Rows from a dataset of clips and code:
━━━━
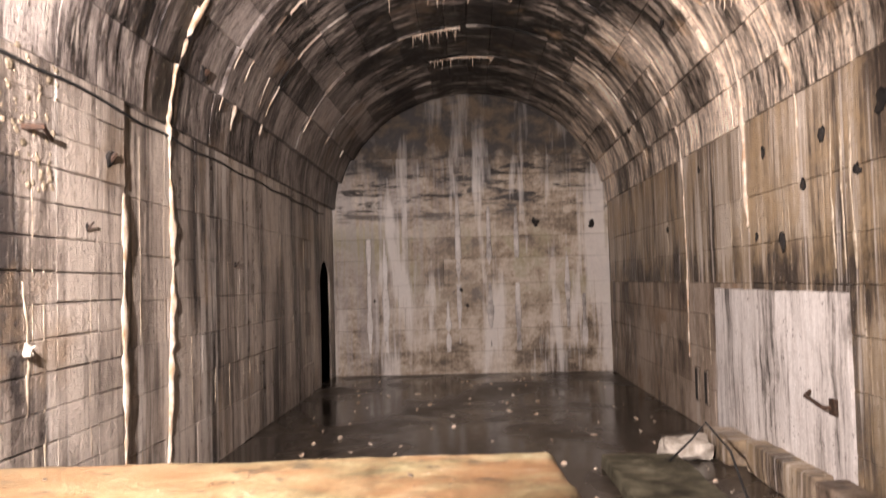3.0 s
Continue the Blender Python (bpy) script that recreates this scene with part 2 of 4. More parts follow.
def mat_end_make():
    """The end wall: cream boards below, white lime runs, sooty and cracked towards the crown."""
    g = Graph("end_wall_concrete")
    blot = g.noise(g.scaled(0.9, 1, 0.9, at=(3, 1, 5)), 1.0, 10, 0.7, 0.3)
    cloud = g.noise(g.scaled(1, 1, 1.6, at=(9, 1, 2)), 2.3, 9, 0.70, 0.2)
    fine = g.noise(g.pos, 24, 6, 0.7)
    runs = g.noise(g.scaled(2.0, 0.6, 0.28, at=(4, 3, 1)), 1.0, 6, 0.58, 0.15)
    thin = g.noise(g.scaled(13.0, 0.6, 0.5, at=(1, 3, 1)), 1.0, 6, 0.65, 0.1)
    chips = g.noise(g.scaled(1.1, 0.6, 6.5, at=(6, 2, 8)), 1.0, 9, 0.75, 0.5)
    fac = g.math("ADD", g.math("MULTIPLY", g.math("SUBTRACT", g.total((blot, 0.5), (cloud, 0.33), (fine, 0.1), (thin, 0.07)), 0.5), 2.7), 0.55)
    fac = g.math("ADD", fac, g.math("MULTIPLY", g.math("SUBTRACT", g.chance(), 0.5), 0.12))
    col = g.ramp(fac, (0.30, (0.10, 0.074, 0.050)), (0.43, (0.28, 0.22, 0.155)), (0.55, (0.48, 0.405, 0.315)), (0.72, (0.62, 0.56, 0.48)))
    height_z = g.axis("Z")
    moss = g.math("MULTIPLY", g.ramp(blot, (0.47, 0.0), (0.58, 0.8)), g.ramp(g.math("ABSOLUTE", g.math("SUBTRACT", height_z, 1.85)), (0.3, 1.0), (0.8, 0.0)))
    col = g.mix(moss, col, (0.25, 0.225, 0.11))
    grey = g.math("MULTIPLY", g.ramp(g.total((height_z, 1.0), (cloud, 1.2)), (0.0, 0.0), (1.0, 1.0)), g.ramp(thin, (0.40, 0.0), (0.55, 0.55)))
    col = g.mix(g.math("MULTIPLY", grey, g.ramp(g.math("ADD", g.math("MULTIPLY", g.axis("X"), -0.4), g.math("MULTIPLY", height_z, 0.16)), (0.35, 0.0), (0.70, 1.0))), col, (0.34, 0.315, 0.31))
    up = g.math("ADD", height_z, g.total((g.math("SUBTRACT", blot, 0.5), 3.2), (g.math("SUBTRACT", runs, 0.5), 1.8)))
    soot = g.ramp(g.math("MULTIPLY", g.math("SUBTRACT", up, 2.95), 1.0), (0.0, 0.0), (0.6, 0.95))
    col = g.mix(soot, col, g.mix(g.ramp(cloud, (0.46, 0.0), (0.60, 1.0)), (0.010, 0.008, 0.007), (0.10, 0.07, 0.04)))
    crack = g.math("MULTIPLY", g.ramp(chips, (0.52, 0.0), (0.56, 0.95)), g.ramp(g.math("ABSOLUTE", g.math("SUBTRACT", height_z, 3.05)), (0.35, 1.0), (0.75, 0.0)))
    col = g.mix(crack, col, (0.018, 0.015, 0.013))
    lime = g.ramp(g.math("ADD", runs, g.math("MULTIPLY", g.math("SUBTRACT", thin, 0.5), 0.22)), (0.525, 0.0), (0.60, 0.8))
    lime = g.math("MULTIPLY", lime, g.ramp(g.math("MULTIPLY", height_z, 0.2), (0.60, 1.0), (0.80, 0.25)))
    col = g.mix(lime, col, g.mix(fine, (0.80, 0.76, 0.71), (0.60, 0.56, 0.51)))
    col = g.mix(0.3, col, g.ramp(fine, (0.3, 0.6), (0.7, 1.3)), "MULTIPLY")
    return g.finish(col, g.ramp(cloud, (0.35, 0.4), (0.65, 0.75)), g.total((cloud, 0.5), (fine, 0.3), (chips, 0.3)), 0.012, 0.7, spec=0.3)


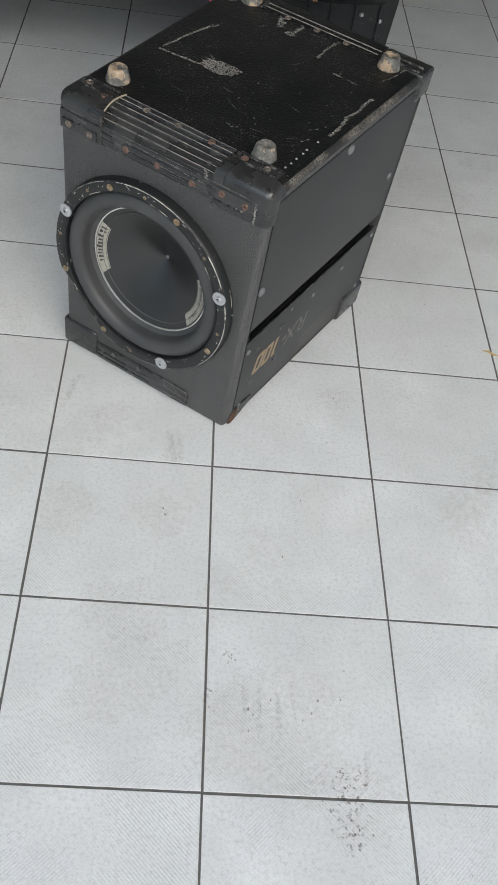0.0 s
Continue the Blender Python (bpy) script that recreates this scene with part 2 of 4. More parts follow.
# glazed anti-slip tile, grooves on the slant in each quarter
def tile_material():
    m = Mat("grooved_tile", rough=0.42, spec=0.45)
    obj = m.coords()
    sep = m.node("ShaderNodeSeparateXYZ")
    m.link(obj, sep.inputs[0])
    ax, ay = m.math("ABSOLUTE", sep.outputs[0]), m.math("ABSOLUTE", sep.outputs[1])
    slant = m.math("ADD", ax, ay)
    groove = m.math("SINE", m.math("MULTIPLY", slant, 2 * math.pi / 0.0062))
    groove = m.math("MULTIPLY_ADD", groove, 0.5, 0.5)
    broken = m.ramp(m.noise(190, 3, 0.6), [(0.4, 0.0), (0.6, 1.0)])
    stretch = m.ramp(m.noise(9, 3, 0.5, m.position()), [(0.42, 0.15), (0.6, 1.0)])
    groove = m.mix(stretch, (0.6, 0.6, 0.6), groove)
    relief = m.math("MULTIPLY", groove, m.math("MULTIPLY_ADD", broken, 0.6, 0.4))
    pos = m.position()
    info = m.t.nodes.new("ShaderNodeObjectInfo").outputs["Random"]
    cloud = m.noise(5.5, 5, 0.6, pos)
    base = m.mix(m.ramp(cloud, [(0.3, 0.0), (0.7, 1.0)]), (0.66, 0.67, 0.68), (0.78, 0.79, 0.80))
    base = m.mix(m.math("MULTIPLY", info, 0.25), base, (0.60, 0.605, 0.60))
    flock = m.ramp(m.noise(150, 4, 0.75, pos), [(0.48, 0.0), (0.66, 0.45)])
    base = m.mix(flock, base, (0.46, 0.465, 0.46))
    dirt_in = m.math("MULTIPLY", m.math("SUBTRACT", 1.0, groove), m.ramp(m.noise(7, 4, 0.6, pos), [(0.38, 0.04), (0.7, 0.34)]))
    base = m.mix(dirt_in, base, (0.36, 0.35, 0.33))
    smear = m.math("MULTIPLY", m.ramp(m.noise(3.1, 6, 0.68, pos, 0.8), [(0.54, 0.0), (0.74, 1.0)]), m.ramp(m.noise(60, 5, 0.7, pos), [(0.42, 0.0), (0.7, 0.55)]))
    base = m.mix(smear, base, (0.34, 0.31, 0.27))
    speck = m.ramp(m.noise(75, 2, 0.5, pos), [(0.775, 0.0), (0.79, 0.7)])
    base = m.mix(speck, base, (0.10, 0.095, 0.09))
    m.color(base).rough(m.ramp(m.noise(9, 4, 0.6, pos), [(0.3, 0.36), (0.7, 0.55)]))
    m.bump(relief, 0.45, 0.0008)
    return m.bump(m.noise(240, 3, 0.6, pos), 0.12, 0.0006).m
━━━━
Without the pictures, return the entries exactly as they appear.

3.0 s
Continue the Blender Python (bpy) script that recreates this scene with part 2 of 4. More parts follow.
def mat_end_make():
    """The end wall: cream boards below, white lime runs, sooty and cracked towards the crown."""
    g = Graph("end_wall_concrete")
    blot = g.noise(g.scaled(0.9, 1, 0.9, at=(3, 1, 5)), 1.0, 10, 0.7, 0.3)
    cloud = g.noise(g.scaled(1, 1, 1.6, at=(9, 1, 2)), 2.3, 9, 0.70, 0.2)
    fine = g.noise(g.pos, 24, 6, 0.7)
    runs = g.noise(g.scaled(2.0, 0.6, 0.28, at=(4, 3, 1)), 1.0, 6, 0.58, 0.15)
    thin = g.noise(g.scaled(13.0, 0.6, 0.5, at=(1, 3, 1)), 1.0, 6, 0.65, 0.1)
    chips = g.noise(g.scaled(1.1, 0.6, 6.5, at=(6, 2, 8)), 1.0, 9, 0.75, 0.5)
    fac = g.math("ADD", g.math("MULTIPLY", g.math("SUBTRACT", g.total((blot, 0.5), (cloud, 0.33), (fine, 0.1), (thin, 0.07)), 0.5), 2.7), 0.55)
    fac = g.math("ADD", fac, g.math("MULTIPLY", g.math("SUBTRACT", g.chance(), 0.5), 0.12))
    col = g.ramp(fac, (0.30, (0.10, 0.074, 0.050)), (0.43, (0.28, 0.22, 0.155)), (0.55, (0.48, 0.405, 0.315)), (0.72, (0.62, 0.56, 0.48)))
    height_z = g.axis("Z")
    moss = g.math("MULTIPLY", g.ramp(blot, (0.47, 0.0), (0.58, 0.8)), g.ramp(g.math("ABSOLUTE", g.math("SUBTRACT", height_z, 1.85)), (0.3, 1.0), (0.8, 0.0)))
    col = g.mix(moss, col, (0.25, 0.225, 0.11))
    grey = g.math("MULTIPLY", g.ramp(g.total((height_z, 1.0), (cloud, 1.2)), (0.0, 0.0), (1.0, 1.0)), g.ramp(thin, (0.40, 0.0), (0.55, 0.55)))
    col = g.mix(g.math("MULTIPLY", grey, g.ramp(g.math("ADD", g.math("MULTIPLY", g.axis("X"), -0.4), g.math("MULTIPLY", height_z, 0.16)), (0.35, 0.0), (0.70, 1.0))), col, (0.34, 0.315, 0.31))
    up = g.math("ADD", height_z, g.total((g.math("SUBTRACT", blot, 0.5), 3.2), (g.math("SUBTRACT", runs, 0.5), 1.8)))
    soot = g.ramp(g.math("MULTIPLY", g.math("SUBTRACT", up, 2.95), 1.0), (0.0, 0.0), (0.6, 0.95))
    col = g.mix(soot, col, g.mix(g.ramp(cloud, (0.46, 0.0), (0.60, 1.0)), (0.010, 0.008, 0.007), (0.10, 0.07, 0.04)))
    crack = g.math("MULTIPLY", g.ramp(chips, (0.52, 0.0), (0.56, 0.95)), g.ramp(g.math("ABSOLUTE", g.math("SUBTRACT", height_z, 3.05)), (0.35, 1.0), (0.75, 0.0)))
    col = g.mix(crack, col, (0.018, 0.015, 0.013))
    lime = g.ramp(g.math("ADD", runs, g.math("MULTIPLY", g.math("SUBTRACT", thin, 0.5), 0.22)), (0.525, 0.0), (0.60, 0.8))
    lime = g.math("MULTIPLY", lime, g.ramp(g.math("MULTIPLY", height_z, 0.2), (0.60, 1.0), (0.80, 0.25)))
    col = g.mix(lime, col, g.mix(fine, (0.80, 0.76, 0.71), (0.60, 0.56, 0.51)))
    col = g.mix(0.3, col, g.ramp(fine, (0.3, 0.6), (0.7, 1.3)), "MULTIPLY")
    return g.finish(col, g.ramp(cloud, (0.35, 0.4), (0.65, 0.75)), g.total((cloud, 0.5), (fine, 0.3), (chips, 0.3)), 0.012, 0.7, spec=0.3)


0.0 s
Continue the Blender Python (bpy) script that recreates this scene with part 2 of 4. More parts follow.
# glazed anti-slip tile, grooves on the slant in each quarter
def tile_material():
    m = Mat("grooved_tile", rough=0.42, spec=0.45)
    obj = m.coords()
    sep = m.node("ShaderNodeSeparateXYZ")
    m.link(obj, sep.inputs[0])
    ax, ay = m.math("ABSOLUTE", sep.outputs[0]), m.math("ABSOLUTE", sep.outputs[1])
    slant = m.math("ADD", ax, ay)
    groove = m.math("SINE", m.math("MULTIPLY", slant, 2 * math.pi / 0.0062))
    groove = m.math("MULTIPLY_ADD", groove, 0.5, 0.5)
    broken = m.ramp(m.noise(190, 3, 0.6), [(0.4, 0.0), (0.6, 1.0)])
    stretch = m.ramp(m.noise(9, 3, 0.5, m.position()), [(0.42, 0.15), (0.6, 1.0)])
    groove = m.mix(stretch, (0.6, 0.6, 0.6), groove)
    relief = m.math("MULTIPLY", groove, m.math("MULTIPLY_ADD", broken, 0.6, 0.4))
    pos = m.position()
    info = m.t.nodes.new("ShaderNodeObjectInfo").outputs["Random"]
    cloud = m.noise(5.5, 5, 0.6, pos)
    base = m.mix(m.ramp(cloud, [(0.3, 0.0), (0.7, 1.0)]), (0.66, 0.67, 0.68), (0.78, 0.79, 0.80))
    base = m.mix(m.math("MULTIPLY", info, 0.25), base, (0.60, 0.605, 0.60))
    flock = m.ramp(m.noise(150, 4, 0.75, pos), [(0.48, 0.0), (0.66, 0.45)])
    base = m.mix(flock, base, (0.46, 0.465, 0.46))
    dirt_in = m.math("MULTIPLY", m.math("SUBTRACT", 1.0, groove), m.ramp(m.noise(7, 4, 0.6, pos), [(0.38, 0.04), (0.7, 0.34)]))
    base = m.mix(dirt_in, base, (0.36, 0.35, 0.33))
    smear = m.math("MULTIPLY", m.ramp(m.noise(3.1, 6, 0.68, pos, 0.8), [(0.54, 0.0), (0.74, 1.0)]), m.ramp(m.noise(60, 5, 0.7, pos), [(0.42, 0.0), (0.7, 0.55)]))
    base = m.mix(smear, base, (0.34, 0.31, 0.27))
    speck = m.ramp(m.noise(75, 2, 0.5, pos), [(0.775, 0.0), (0.79, 0.7)])
    base = m.mix(speck, base, (0.10, 0.095, 0.09))
    m.color(base).rough(m.ramp(m.noise(9, 4, 0.6, pos), [(0.3, 0.36), (0.7, 0.55)]))
    m.bump(relief, 0.45, 0.0008)
    return m.bump(m.noise(240, 3, 0.6, pos), 0.12, 0.0006).m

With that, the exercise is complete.